Most of you will remember all the theatrical handwringing over the past forty years about the oil imports the USA needed to purchase from the Middle East and how this was supposed to imperil our national security. Of course we still buy oil from Saudi Arabia and the rest of the Persian Gulf. The USA still uses more oil than it produces! Oil continues to be imported because the American appetite for crude is so immense. The USA now consumes 18,886,000 barrels of crude per day. That's nearly 800,000,000 gallons per day. That crude, once refined into gasoline and other products is being converted into an awful lot of carbon dioxide. The numbers for natural gas and coal are equally alarming.

How do we unite these two separate stories, on the one hand, expanded oil and gas production and consumption, and on the other, the world hurling itself into the coming catastrophe of flooded coastal cites, climate refugees, disrupted agriculture, famine and ecosystem collapse?

Well magically, in Western Europe, they have been building a renewable energy economy. We simply don't hear about that here in the United States.

Here are a few facts about renewable energy production in the Western Europe. Spain generates an average of 17% of its national electric load from wind power alone. During a windy 24 hours, Spain can produce over 50% of its electric load from wind. How? They built the infrastructure and are still expanding it. In the US we have reached a whopping 4% national average electric energy load from wind power. Texas generates the most electricity from wind in the USA.

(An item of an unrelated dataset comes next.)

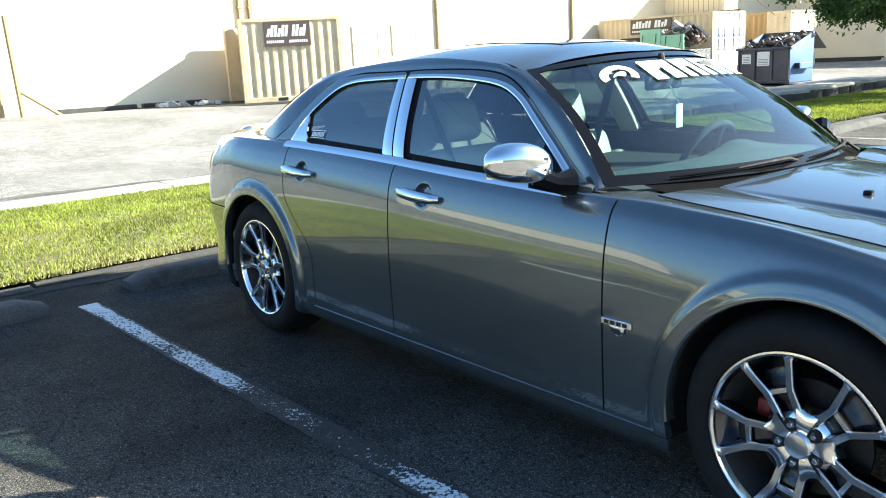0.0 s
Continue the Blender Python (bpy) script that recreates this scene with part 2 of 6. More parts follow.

In the first quarter of 2014 Germany produced 27% of its national electricity load from renewable sources. This includes impressive amounts of photovoltaic power (solar panel electricity) for a country at high latitudes where solar power is more difficult to generate because the sun is lower on the horizon.

Sweden has relatively high-energy use per capita, in part because it is a far northern country with cold temperatures and high building heating demands. Nevertheless Sweden has one of the highest renewable energy statistics in Europe. This is largely the result of the extensive development of hydropower and biofuels, but also wind. These sources can have negative environmental impacts of their own, but nonetheless Sweden produces 48% of its electric energy load from renewable sources (non-fossil fuel, non-nuclear). Sweden does have several major nuclear power facilities. A controversial subject as you would expect.

There are many other similar statistics and comparisons that can be made. But the point is that Western Europe and the European Union in general, have proven that a renewable energy economy is within our grasp. We have only to develop the political will and build it.

Several countries in Europe are nearly half way to that goal. The USA is way behind. Why? I will leave you to answer that question. But if you need a hint, then think of the lost cash value to private financial interests of all the oil, gas and coal that will have to be left in the ground in order to solve our climate problems.

This is not a jobs or an employment problem. The potential employment opportunities presented by the development of renewable energy in the USA are immense. Hundreds of thousands (at a bare minimum) of new jobs would be created if we invested in the task of building and operating a renewable energy economy.

There are no technical or macro-economic financial impediments preventing the USA from aggressively joining efforts in the European Union to lead the planet out of our collision with Global Warming.

This is strictly a political and a financial self-interest problem. A problem made worse by false and self-serving propaganda. Americans are subjected to a massively funded flood of misinformation, and lies that confuses the public and insulates politicians from demands for change and innovation.

One more simple fact; the USA once led the world in confronting environmental problems. This is no longer the case and it has not been for many years. And we, as a nation, are blocking progress in addressing Global Warming. Simply look at our performance in respect to the United Nations Framework Convention on Climate Change. This international treaty was never ratified by the US Congress and we continue to obstruct progress at each international meeting convened under this treaty. It is long past time for us to demand that our political "leadership" invest our national estate in renewable energy development.